* Exercise directions *
Copy out the listing that follows, exactly, without its pictures.

* Data listing *

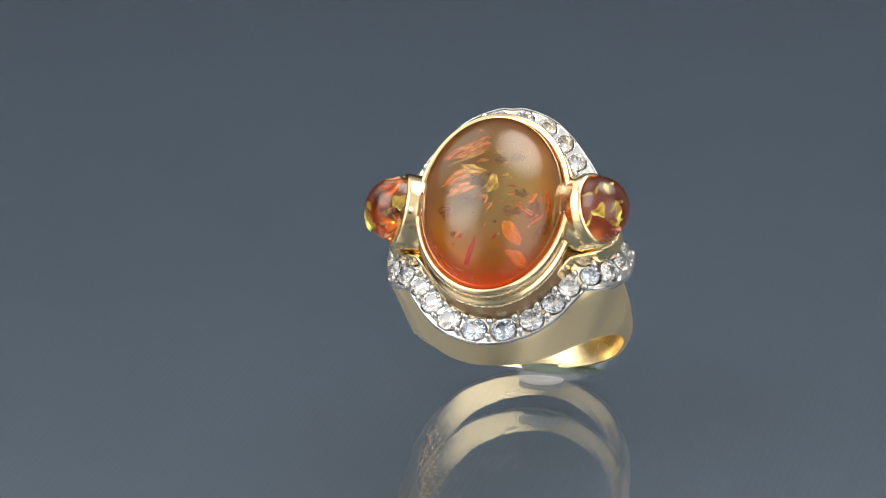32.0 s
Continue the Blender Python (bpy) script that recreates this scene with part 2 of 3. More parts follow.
def grid_faces(rows, cols, wrap_r=False, wrap_c=False, base=0):
    out = []
    for i in range(rows if wrap_r else rows - 1):
        for j in range(cols if wrap_c else cols - 1):
            i2, j2 = (i + 1) % rows, (j + 1) % cols
            out.append((base + i * cols + j, base + i * cols + j2, base + i2 * cols + j2, base + i2 * cols + j))
    return out


def oval_loft(name, profile, a, b, frame_m, mat, parent, label="", n=96, close=False, sharp=None, back=0.0):
    """profile: (outward offset, height) in mm round an oval of half-axes a (x) and b (y); back widens it on that side."""
    verts = []
    for d, h in profile:
        for k in range(n):
            t = 2 * math.pi * k / n
            nx, ny = math.cos(t) / a, math.sin(t) / b
            l = math.hypot(nx, ny)
            e = d * (1 + back * max(0.0, math.sin(t))) if d > 0.1 else d
            x, y = a * math.cos(t) + e * nx / l, b * math.sin(t) + e * ny / l
            verts.append(frame_m @ Vector((x * MM, y * MM, h * MM)))
    faces = grid_faces(len(profile), n, wrap_r=close, wrap_c=True)
    return mesh_ob(name, verts, faces, mat, parent, label, sharp=sharp)


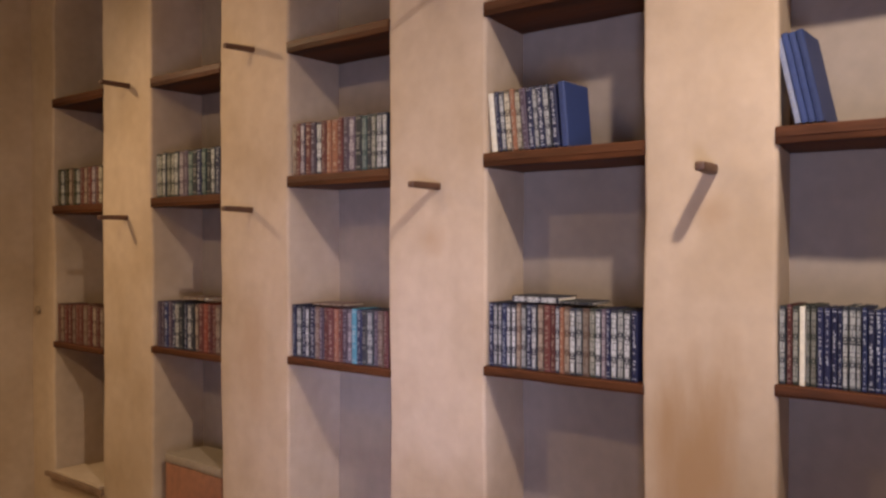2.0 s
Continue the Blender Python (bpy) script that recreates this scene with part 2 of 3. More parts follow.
def lathe(profile, seg=20, centre=(0, 0), into=None):
    """A turned form round z from (radius, z) pairs."""
    bm = into or bmesh.new()
    rings = []
    for r, z in profile:
        if r < 1e-5:
            rings.append([bm.verts.new((centre[0], centre[1], z))])
        else:
            rings.append([bm.verts.new((centre[0] + r * math.cos(2 * math.pi * i / seg), centre[1] + r * math.sin(2 * math.pi * i / seg), z)) for i in range(seg)])
    for a, b in zip(rings, rings[1:]):
        for i in range(seg):
            j = (i + 1) % seg
            f = [a[i % len(a)], a[j % len(a)], b[j % len(b)], b[i % len(b)]]
            f = list(dict.fromkeys(f))
            if len(f) > 2:
                bm.faces.new(f)
    return bm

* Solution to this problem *
32.0 s
Continue the Blender Python (bpy) script that recreates this scene with part 2 of 3. More parts follow.
def grid_faces(rows, cols, wrap_r=False, wrap_c=False, base=0):
    out = []
    for i in range(rows if wrap_r else rows - 1):
        for j in range(cols if wrap_c else cols - 1):
            i2, j2 = (i + 1) % rows, (j + 1) % cols
            out.append((base + i * cols + j, base + i * cols + j2, base + i2 * cols + j2, base + i2 * cols + j))
    return out


def oval_loft(name, profile, a, b, frame_m, mat, parent, label="", n=96, close=False, sharp=None, back=0.0):
    """profile: (outward offset, height) in mm round an oval of half-axes a (x) and b (y); back widens it on that side."""
    verts = []
    for d, h in profile:
        for k in range(n):
            t = 2 * math.pi * k / n
            nx, ny = math.cos(t) / a, math.sin(t) / b
            l = math.hypot(nx, ny)
            e = d * (1 + back * max(0.0, math.sin(t))) if d > 0.1 else d
            x, y = a * math.cos(t) + e * nx / l, b * math.sin(t) + e * ny / l
            verts.append(frame_m @ Vector((x * MM, y * MM, h * MM)))
    faces = grid_faces(len(profile), n, wrap_r=close, wrap_c=True)
    return mesh_ob(name, verts, faces, mat, parent, label, sharp=sharp)


2.0 s
Continue the Blender Python (bpy) script that recreates this scene with part 2 of 3. More parts follow.
def lathe(profile, seg=20, centre=(0, 0), into=None):
    """A turned form round z from (radius, z) pairs."""
    bm = into or bmesh.new()
    rings = []
    for r, z in profile:
        if r < 1e-5:
            rings.append([bm.verts.new((centre[0], centre[1], z))])
        else:
            rings.append([bm.verts.new((centre[0] + r * math.cos(2 * math.pi * i / seg), centre[1] + r * math.sin(2 * math.pi * i / seg), z)) for i in range(seg)])
    for a, b in zip(rings, rings[1:]):
        for i in range(seg):
            j = (i + 1) % seg
            f = [a[i % len(a)], a[j % len(a)], b[j % len(b)], b[i % len(b)]]
            f = list(dict.fromkeys(f))
            if len(f) > 2:
                bm.faces.new(f)
    return bm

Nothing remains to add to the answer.